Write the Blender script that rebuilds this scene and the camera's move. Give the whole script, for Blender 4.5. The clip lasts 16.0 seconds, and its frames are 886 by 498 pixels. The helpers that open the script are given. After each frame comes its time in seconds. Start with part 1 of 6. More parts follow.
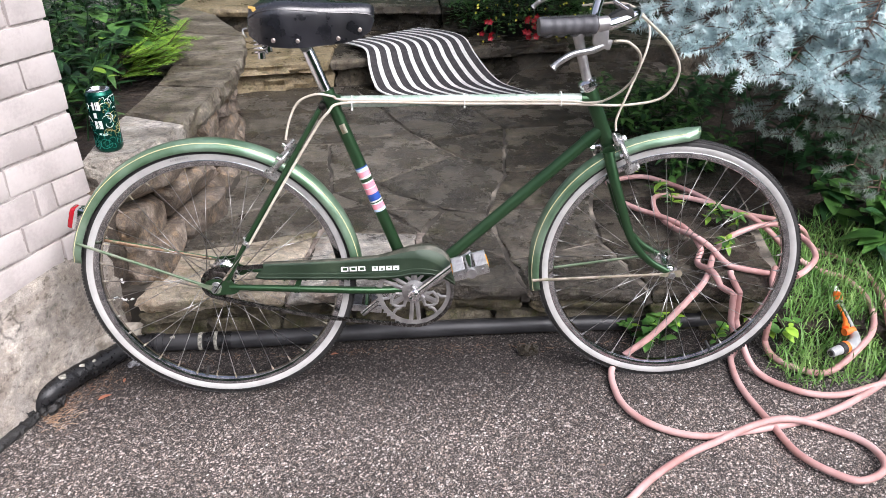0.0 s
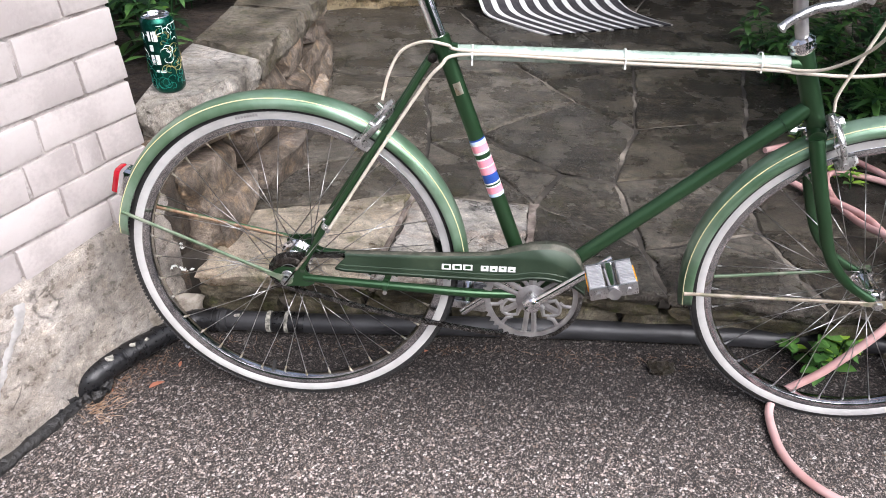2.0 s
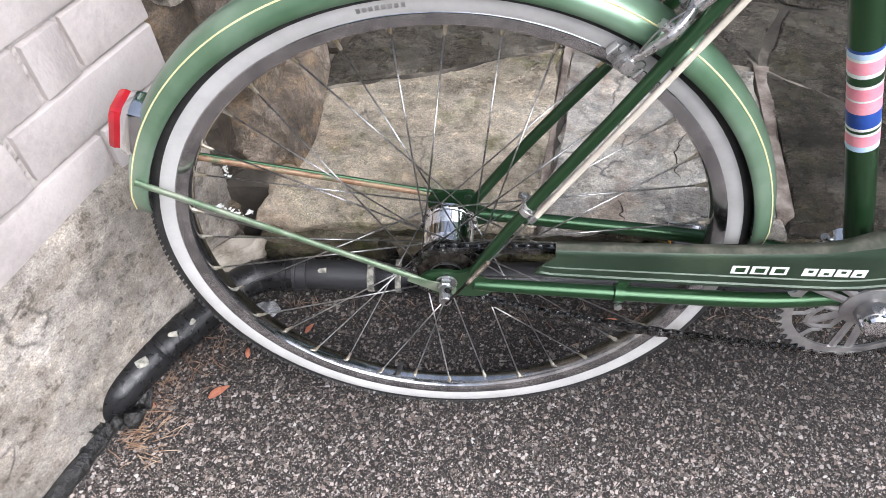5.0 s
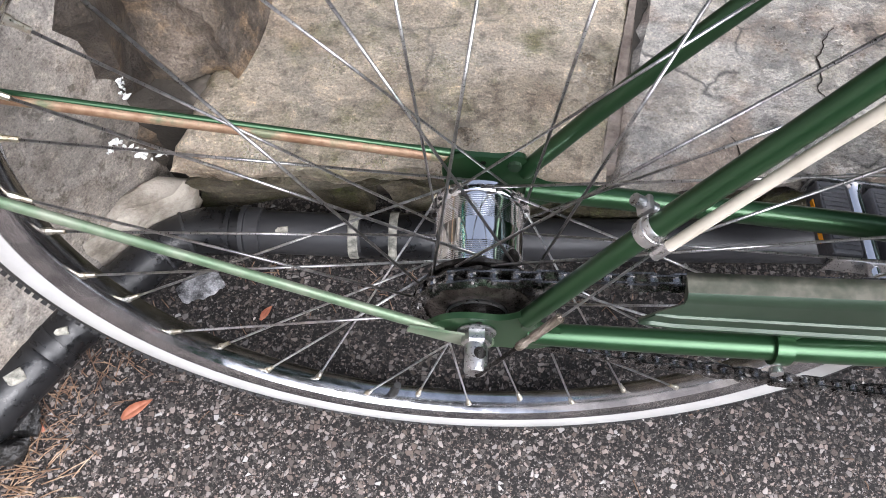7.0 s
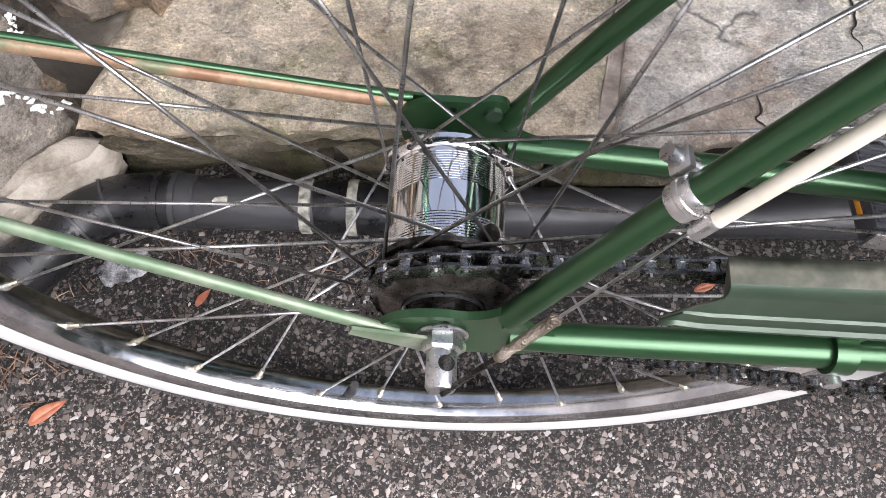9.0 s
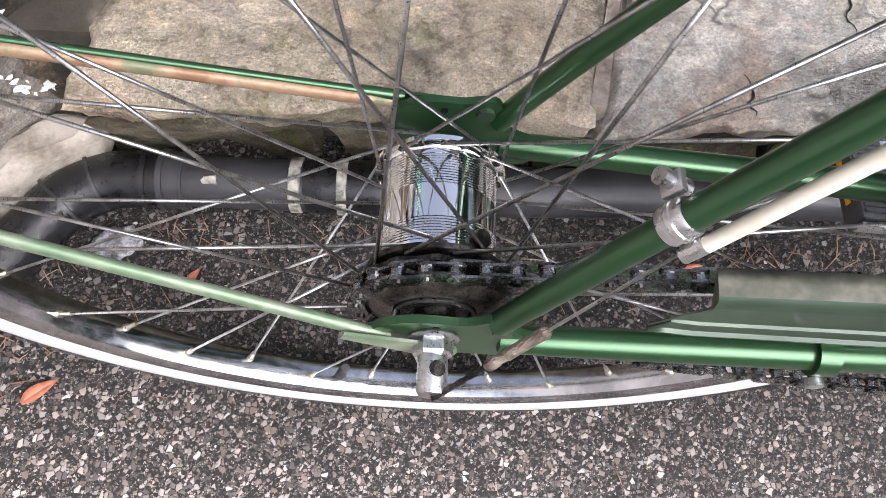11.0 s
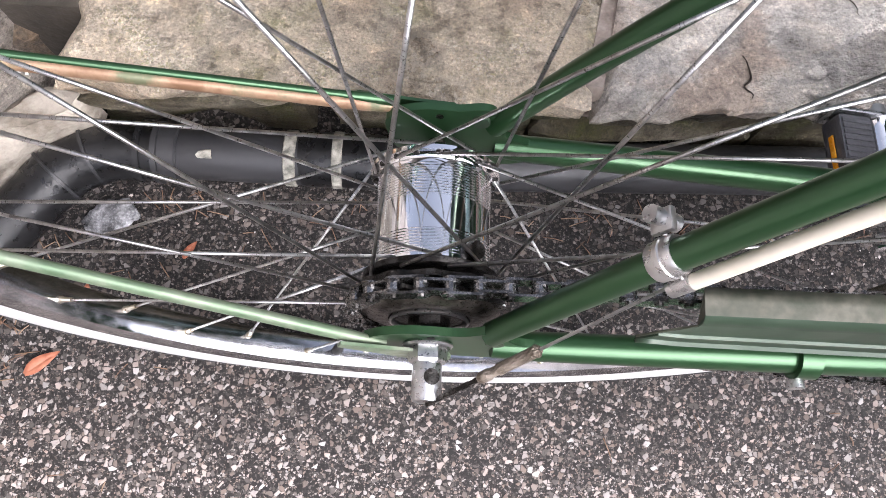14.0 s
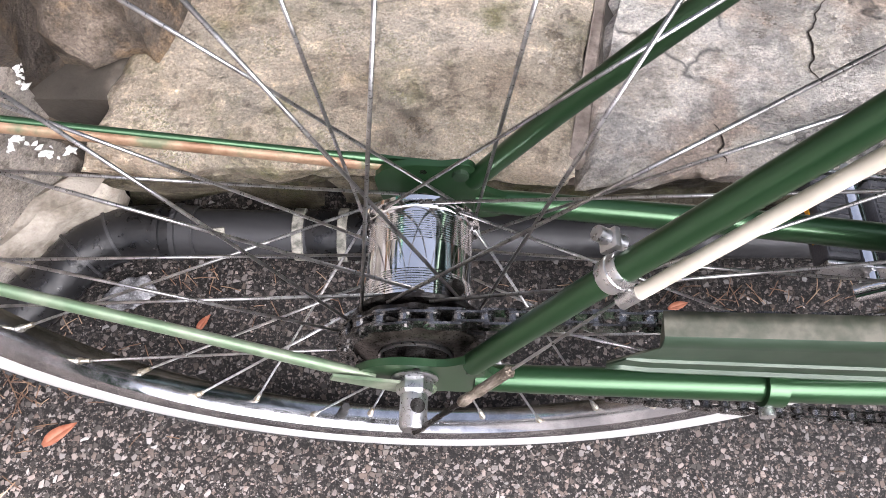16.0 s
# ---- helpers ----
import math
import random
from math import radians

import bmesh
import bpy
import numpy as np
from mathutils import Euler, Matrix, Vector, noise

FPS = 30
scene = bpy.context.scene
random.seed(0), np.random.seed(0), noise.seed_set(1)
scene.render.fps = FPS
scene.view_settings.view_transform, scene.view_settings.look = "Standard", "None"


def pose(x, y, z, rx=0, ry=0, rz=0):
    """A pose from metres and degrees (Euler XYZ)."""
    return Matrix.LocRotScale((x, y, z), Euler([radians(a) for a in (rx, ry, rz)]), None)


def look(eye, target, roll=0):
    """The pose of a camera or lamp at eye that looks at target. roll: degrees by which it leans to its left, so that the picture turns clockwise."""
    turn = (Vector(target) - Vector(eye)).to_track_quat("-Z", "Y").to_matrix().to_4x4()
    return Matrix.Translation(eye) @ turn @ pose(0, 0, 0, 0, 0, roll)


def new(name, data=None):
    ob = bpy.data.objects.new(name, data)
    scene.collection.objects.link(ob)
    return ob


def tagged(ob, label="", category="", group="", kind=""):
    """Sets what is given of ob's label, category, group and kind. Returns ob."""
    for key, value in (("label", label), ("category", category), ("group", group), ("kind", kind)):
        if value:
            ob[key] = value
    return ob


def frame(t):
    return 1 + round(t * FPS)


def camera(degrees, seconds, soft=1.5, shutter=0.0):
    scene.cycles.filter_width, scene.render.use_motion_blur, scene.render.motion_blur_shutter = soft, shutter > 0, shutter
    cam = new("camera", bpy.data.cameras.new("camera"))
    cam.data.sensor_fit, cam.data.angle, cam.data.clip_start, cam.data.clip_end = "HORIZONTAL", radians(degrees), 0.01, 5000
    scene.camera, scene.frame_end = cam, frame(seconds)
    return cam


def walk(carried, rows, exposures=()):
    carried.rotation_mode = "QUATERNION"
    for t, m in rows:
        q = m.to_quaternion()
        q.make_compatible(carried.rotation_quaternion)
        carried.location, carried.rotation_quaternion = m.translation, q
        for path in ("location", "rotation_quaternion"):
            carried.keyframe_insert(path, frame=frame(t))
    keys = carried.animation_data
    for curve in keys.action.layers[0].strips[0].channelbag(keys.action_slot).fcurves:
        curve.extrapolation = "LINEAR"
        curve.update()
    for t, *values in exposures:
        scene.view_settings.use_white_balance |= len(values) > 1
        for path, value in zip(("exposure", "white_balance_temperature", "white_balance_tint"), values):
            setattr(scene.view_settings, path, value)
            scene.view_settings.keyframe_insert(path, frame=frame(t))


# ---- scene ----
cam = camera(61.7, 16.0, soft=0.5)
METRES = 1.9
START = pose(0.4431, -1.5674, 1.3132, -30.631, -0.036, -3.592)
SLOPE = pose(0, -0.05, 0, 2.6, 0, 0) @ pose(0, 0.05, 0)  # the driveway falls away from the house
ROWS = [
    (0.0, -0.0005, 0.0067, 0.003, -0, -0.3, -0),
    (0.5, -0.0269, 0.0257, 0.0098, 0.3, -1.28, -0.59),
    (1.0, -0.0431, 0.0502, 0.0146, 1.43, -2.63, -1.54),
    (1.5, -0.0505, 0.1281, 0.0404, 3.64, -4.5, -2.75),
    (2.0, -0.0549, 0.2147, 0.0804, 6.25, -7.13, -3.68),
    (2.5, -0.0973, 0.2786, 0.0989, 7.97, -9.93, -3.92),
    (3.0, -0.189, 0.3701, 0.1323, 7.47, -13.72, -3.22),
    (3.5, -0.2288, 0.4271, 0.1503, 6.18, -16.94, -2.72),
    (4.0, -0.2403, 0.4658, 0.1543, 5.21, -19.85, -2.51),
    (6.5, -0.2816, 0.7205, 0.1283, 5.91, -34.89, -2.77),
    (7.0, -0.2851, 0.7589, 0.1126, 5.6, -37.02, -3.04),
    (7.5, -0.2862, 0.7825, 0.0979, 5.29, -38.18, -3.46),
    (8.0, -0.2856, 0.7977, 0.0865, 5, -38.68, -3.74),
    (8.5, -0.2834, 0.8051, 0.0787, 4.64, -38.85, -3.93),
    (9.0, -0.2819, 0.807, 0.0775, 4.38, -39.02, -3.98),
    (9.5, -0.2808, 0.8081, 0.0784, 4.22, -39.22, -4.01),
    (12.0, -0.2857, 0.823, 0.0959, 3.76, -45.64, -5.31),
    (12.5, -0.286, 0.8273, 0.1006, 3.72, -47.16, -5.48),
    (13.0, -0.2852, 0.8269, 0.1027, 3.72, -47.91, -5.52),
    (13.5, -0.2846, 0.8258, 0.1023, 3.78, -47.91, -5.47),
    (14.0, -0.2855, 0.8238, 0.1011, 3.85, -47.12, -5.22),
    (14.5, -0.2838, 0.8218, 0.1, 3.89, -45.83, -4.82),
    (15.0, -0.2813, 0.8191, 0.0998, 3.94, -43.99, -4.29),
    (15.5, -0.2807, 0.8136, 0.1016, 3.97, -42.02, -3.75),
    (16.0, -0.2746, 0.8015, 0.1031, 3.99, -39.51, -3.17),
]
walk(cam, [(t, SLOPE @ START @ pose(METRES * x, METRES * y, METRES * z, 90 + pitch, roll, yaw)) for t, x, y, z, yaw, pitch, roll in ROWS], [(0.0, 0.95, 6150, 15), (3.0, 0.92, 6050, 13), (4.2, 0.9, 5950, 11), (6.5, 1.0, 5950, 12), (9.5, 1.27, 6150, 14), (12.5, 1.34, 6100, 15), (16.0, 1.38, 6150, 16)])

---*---

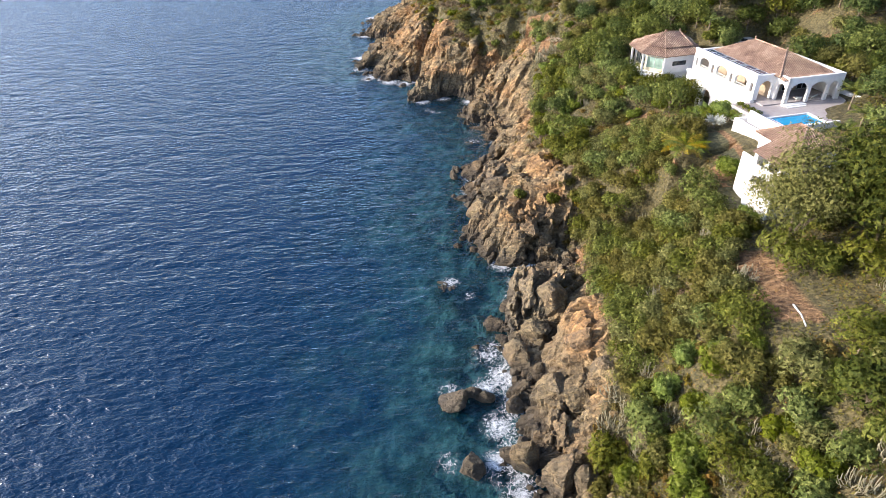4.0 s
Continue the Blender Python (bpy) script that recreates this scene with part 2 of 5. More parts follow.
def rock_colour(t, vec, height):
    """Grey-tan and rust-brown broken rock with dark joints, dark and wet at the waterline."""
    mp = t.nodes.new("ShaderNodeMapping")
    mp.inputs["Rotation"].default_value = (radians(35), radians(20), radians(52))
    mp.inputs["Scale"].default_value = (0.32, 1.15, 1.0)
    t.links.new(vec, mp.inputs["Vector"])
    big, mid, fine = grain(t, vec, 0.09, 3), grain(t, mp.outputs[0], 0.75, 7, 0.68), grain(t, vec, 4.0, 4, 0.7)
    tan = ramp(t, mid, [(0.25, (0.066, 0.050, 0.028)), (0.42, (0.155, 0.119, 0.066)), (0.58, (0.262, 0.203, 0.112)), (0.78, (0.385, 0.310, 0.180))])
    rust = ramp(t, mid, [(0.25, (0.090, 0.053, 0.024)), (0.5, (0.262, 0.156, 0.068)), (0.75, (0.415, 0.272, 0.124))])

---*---

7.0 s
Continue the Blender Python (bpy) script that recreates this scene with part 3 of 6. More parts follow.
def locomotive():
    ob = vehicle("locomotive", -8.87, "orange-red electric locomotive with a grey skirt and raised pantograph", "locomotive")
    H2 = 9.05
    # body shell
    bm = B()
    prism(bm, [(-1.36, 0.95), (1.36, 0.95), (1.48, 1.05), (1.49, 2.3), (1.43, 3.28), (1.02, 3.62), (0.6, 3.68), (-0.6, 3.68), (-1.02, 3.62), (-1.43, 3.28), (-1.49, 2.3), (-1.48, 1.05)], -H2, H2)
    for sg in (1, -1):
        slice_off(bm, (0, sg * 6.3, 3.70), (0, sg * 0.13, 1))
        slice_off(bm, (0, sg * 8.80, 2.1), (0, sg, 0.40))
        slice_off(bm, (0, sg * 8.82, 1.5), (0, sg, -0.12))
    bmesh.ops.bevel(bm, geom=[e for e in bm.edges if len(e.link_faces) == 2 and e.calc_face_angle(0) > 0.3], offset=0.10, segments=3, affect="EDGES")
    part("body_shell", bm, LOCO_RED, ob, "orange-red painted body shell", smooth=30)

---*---

* _PROBLEM TO WORK ON_:
Identify how many lines in the entries above contain the word "curve" and provide only that figure.

* _RESPONSE_:
3